Taking Heed to Head Injuries
Claremont Tweaks Concussion Rules
Claremont — Gone are the days when an athlete was sent back into the game if he could correctly count the number of fingers held up in front of him.
“ ‘Ok, you look all right. Go back in.’ That is not acceptable any longer,” SAU 6 Superintendent Middleton McGoodwin said recently.
At last week’s School Board meeting, the board passed a new concussion management policy that applies a more comprehensive analysis after a head injury, whether it is on the playing field, during gym class or anywhere else on school grounds.
The policy meets the requirements of a new state law that took effect in August mandating that school districts have policies for management concussions and head injuries in student sports.
To that end, the Claremont policy has a strict “return to play” provision that requires approval from medical professionals and a signed form from parents, among other conditions.
“It is not as apparent when someone is ready to play again after a head injury like it is with a broken leg,” said McGoodwin. “Across the nation, everyone is acknowledging the long-term effects concussions can have.”
Stevens athletic director Aaron House said Claremont’s policy, which applies to all grade levels, is more stringent than the state law when it comes to allowing a student to resume playing.
House said students must follow the “seven steps” before returning to the field or court.
These include rest, followed by aerobics, sports-specific training, non-contact drills, full-contact controlled training, then full-contact practice and finally signed return-to-play forms. At the minimum, the steps can take five to seven days.
“We are going above and beyond what the state law says, “ House said yesterday.
“It is taking a very conservative approach with every student. They have to show us in stages they are ready to get back on the field.”
McGoodwin said the major difference with the new policy is that it alerts everyone who comes in contact with a student who has had a concussion, not just the coach, and involves those people in the recovery.
“I think the key piece is that it involves the faculty, coaches, medical staff and parents,” McGoodwin said.
The policy states that “communication between families, educational personnel, athletic staff, and health-care providers is crucial to facilitate a student’s healthy return to school and physical activity following a concussion.”
The policy’s stated goals include identifying staff in the school that will set up the support system for the student during recovery; establish system-wide procedures for staff to follow for all head-related injuries; and institute the stages of recovery and return to play procedure for all students.
House said the administration took steps this fall with athletes by requiring everyone in a semi-contact or full-contact sport to have what is called “baseline” testing done prior to participating. If a student suffers a head injury, he or she will be required to complete another test, which is compared to the baseline results.
That information can then be compared to the results of a test a student will take after a head injury.
“The impact assessment allows a professional to identify if a student is able to return (to playing,)” McGoodwin told the School Board earlier this month. “Recovery time should be respected.”

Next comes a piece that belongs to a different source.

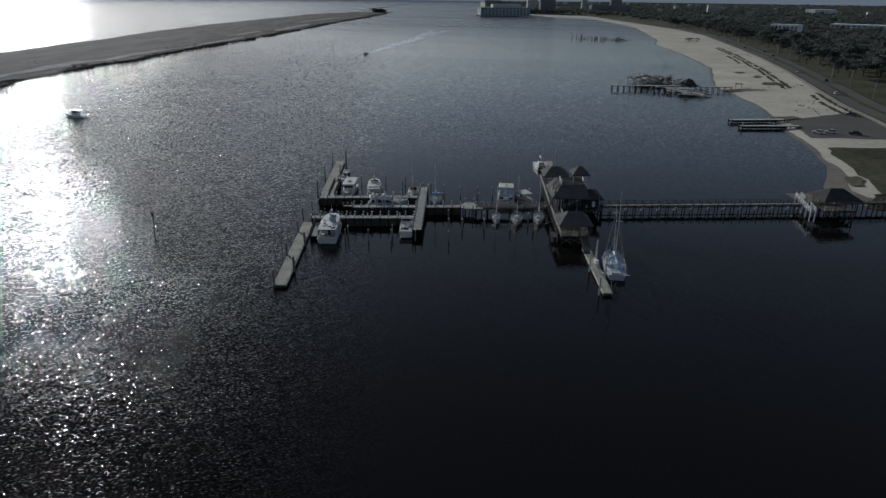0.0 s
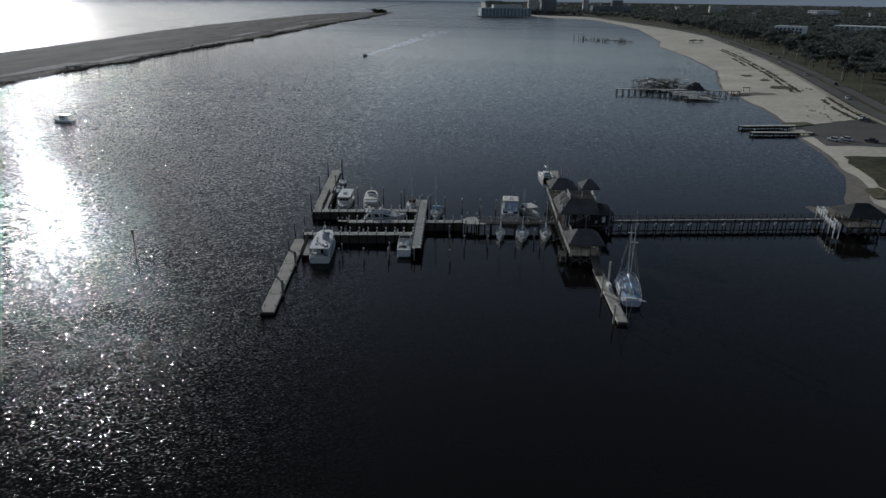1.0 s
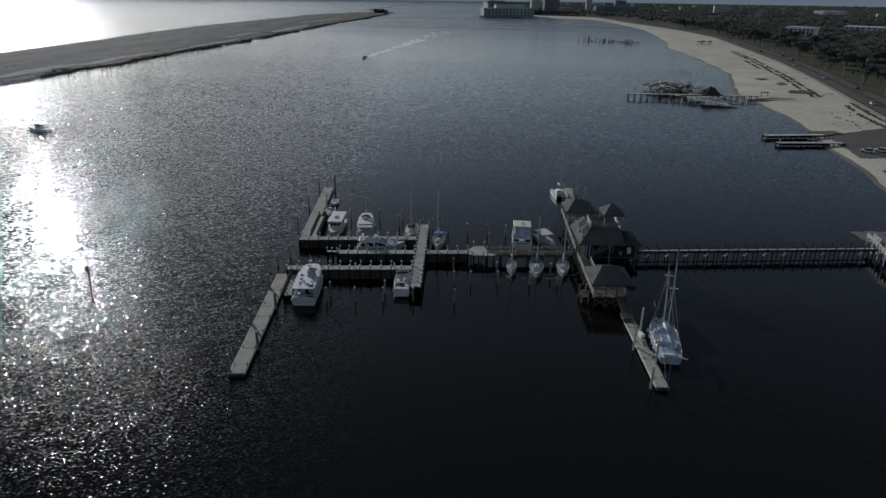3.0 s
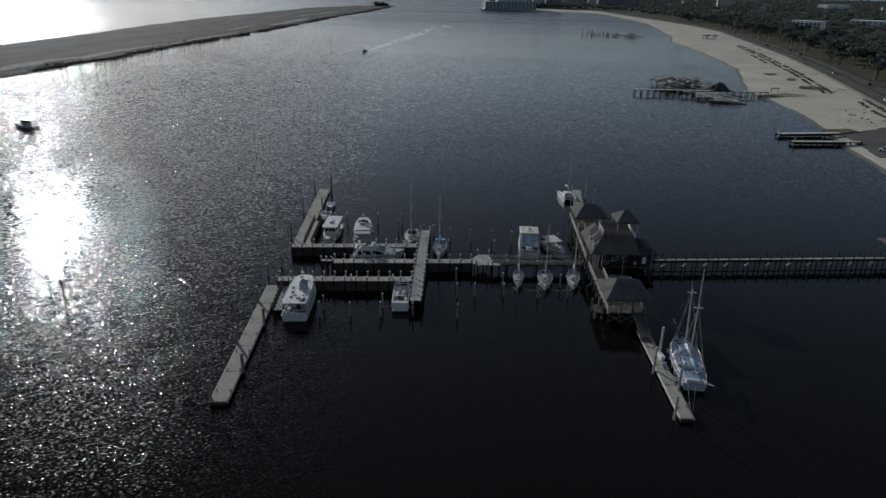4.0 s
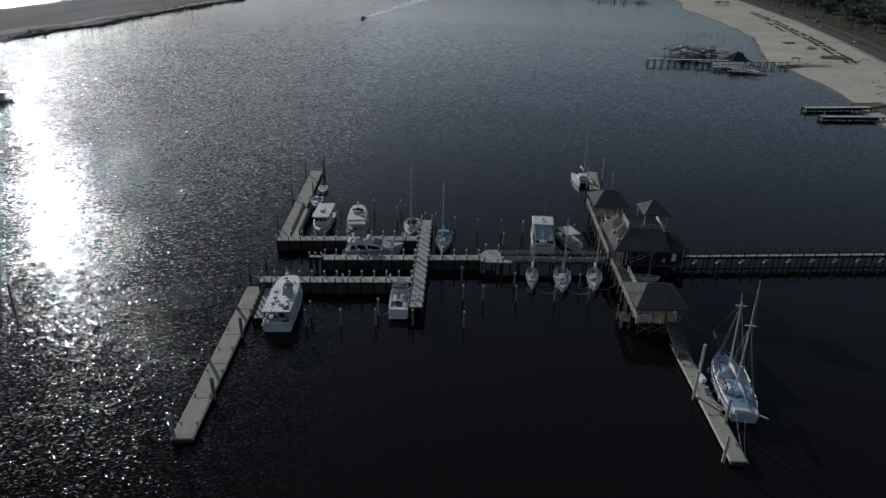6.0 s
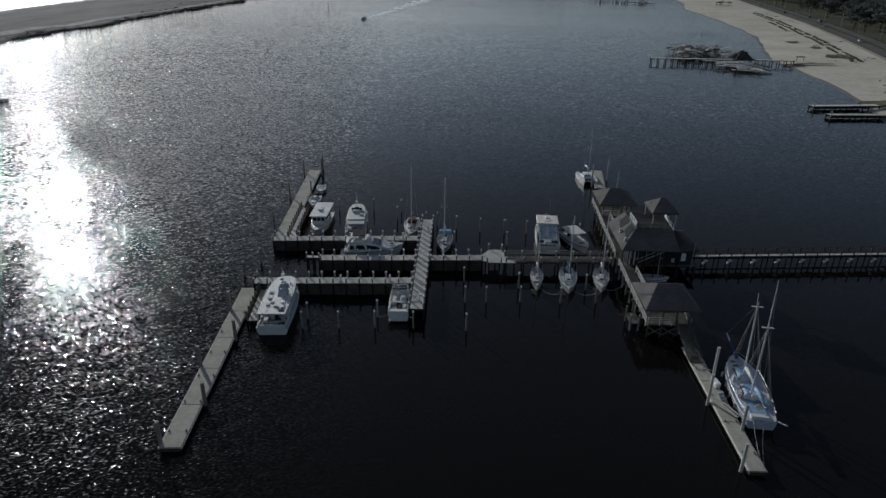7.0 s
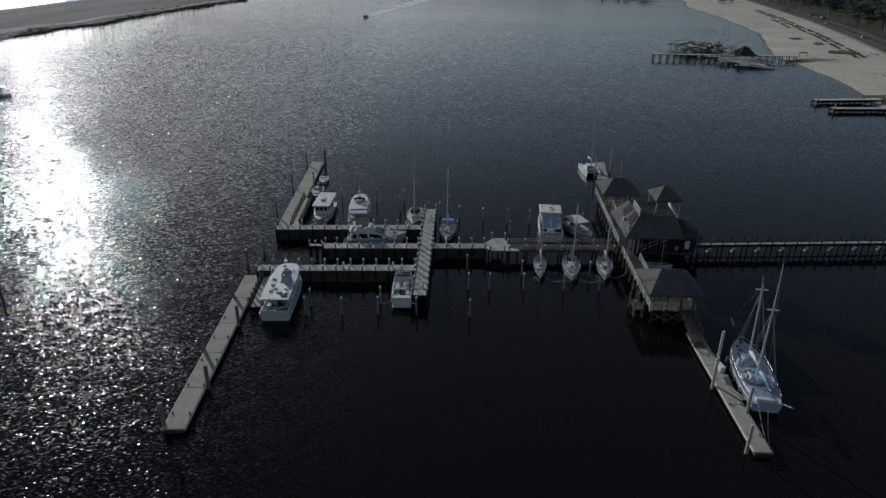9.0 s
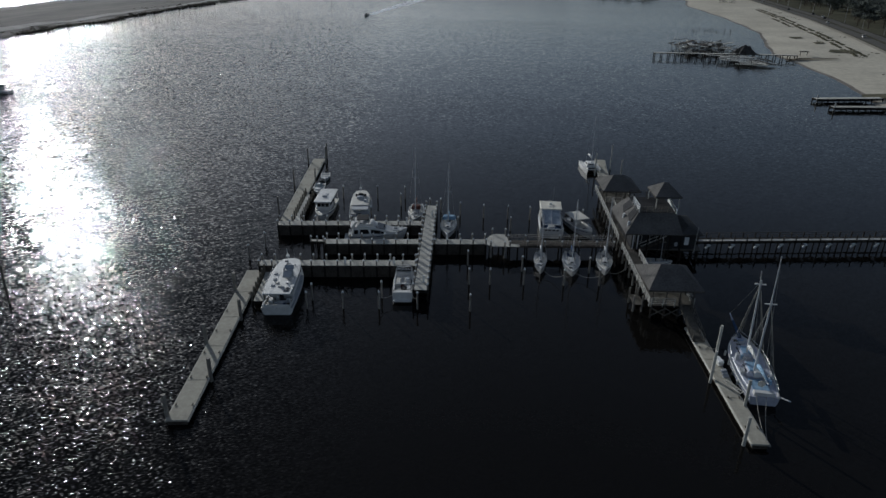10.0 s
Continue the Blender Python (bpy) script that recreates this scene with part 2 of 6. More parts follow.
def box(bm, x0, x1, y0, y1, z0, z1, taper=0.0, m=None):
    """A box; taper draws the top in by that many metres on each side."""
    v = []
    for z, k in ((z0, 0.0), (z1, taper)):
        for x, y in ((x0 + k, y0 + k), (x1 - k, y0 + k), (x1 - k, y1 - k), (x0 + k, y1 - k)):
            p = Vector((x, y, z))
            v.append(bm.verts.new(m @ p if m else p))
    for f in ((3, 2, 1, 0), (4, 5, 6, 7), (0, 1, 5, 4), (1, 2, 6, 5), (2, 3, 7, 6), (3, 0, 4, 7)):
        bm.faces.new([v[i] for i in f])
    return bm


def beam(bm, a, b, w, h=None):
    """A square bar from a to b."""
    a, b = Vector(a), Vector(b)
    d = (b - a).normalized()
    side = d.cross(Vector((0, 0, 1)))
    side = side.normalized() if side.length > 0.01 else Vector((1, 0, 0))
    up = side.cross(d)
    h = h or w
    v = [bm.verts.new(p + side * i * w / 2 + up * j * h / 2) for p in (a, b) for i, j in ((-1, -1), (1, -1), (1, 1), (-1, 1))]
    for f in ((0, 1, 2, 3), (7, 6, 5, 4), (0, 4, 5, 1), (1, 5, 6, 2), (2, 6, 7, 3), (3, 7, 4, 0)):
        bm.faces.new([v[i] for i in f])
    return bm


def rod(bm, a, b, r0, r1=None, n=8):
    """A round, tapered bar from a to b."""
    a, b = Vector(a), Vector(b)
    r1 = r0 if r1 is None else r1
    q = (b - a).to_track_quat("Z", "Y")
    rings = []
    for p, r in ((a, r0), (b, r1)):
        rings.append([bm.verts.new(p + q @ Vector((r * math.cos(2 * math.pi * i / n), r * math.sin(2 * math.pi * i / n), 0))) for i in range(n)])
    for i in range(n):
        j = (i + 1) % n
        bm.faces.new((rings[0][i], rings[0][j], rings[1][j], rings[1][i]))
    bm.faces.new(list(reversed(rings[0])))
    bm.faces.new(rings[1])
    return bm


def B():
    return bmesh.new()


def lerp_table(table, y):
    """x at y from rows (y, x) in rising y."""
    if y <= table[0][0]:
        (y0, x0), (y1, x1) = table[0], table[1]
    else:
        for (y0, x0), (y1, x1) in zip(table, table[1:]):
            if y <= y1:
                break
    return x0 + (x1 - x0) * (y - y0) / (y1 - y0)


# ---- sea and land ----
def sheet(name, rows, mat, label, category, smooth=True):
    """A sheet from rows of points."""
    bm = B()
    vs = [[bm.verts.new(p) for p in row] for row in rows]
    for a, b in zip(vs, vs[1:]):
        for i in range(len(a) - 1):
            bm.faces.new((a[i], a[i + 1], b[i + 1], b[i]))
    bmesh.ops.recalc_face_normals(bm, faces=bm.faces)
    for f in bm.faces:
        if f.normal.z < 0:
            f.normal_flip()
    ob = part(name, bm, mat, None, "", smooth)
    return tagged(ob, label, category, "", "structure")


sheet("water", [[(x, y, 0) for x in (-6000, -800, -200, 0, 200, 800, 6000)] for y in (-900, -200, 0, 200, 600, 2000, 6000)], WATER,
      "dark rippled sea water with sun glitter", "water")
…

There are four stages of recovery, from green, least severe, to yellow, orange and red. All Claremont school district personnel are to observe the student during recovery. The red stage recovery can take several weeks.
“We want to prevent the brain from being reinjured before it is fully healed,” McGoodwin said. “It is not only about the physiology, but also about a student’s learning while the healing is going on.”
Another condition of the policy is that all physical education teachers throughout the district complete the National Federation of State High School Association “Concussion in Sports” course.
The board expected to formally approve the policy at the second reading later this month.
McGoodwin told the School Board the comprehensive approach in the policy is important because it makes everyone aware of the student’s circumstances: “It will bring more awareness and sensitivity not only for athletic staff but instructional staff also.”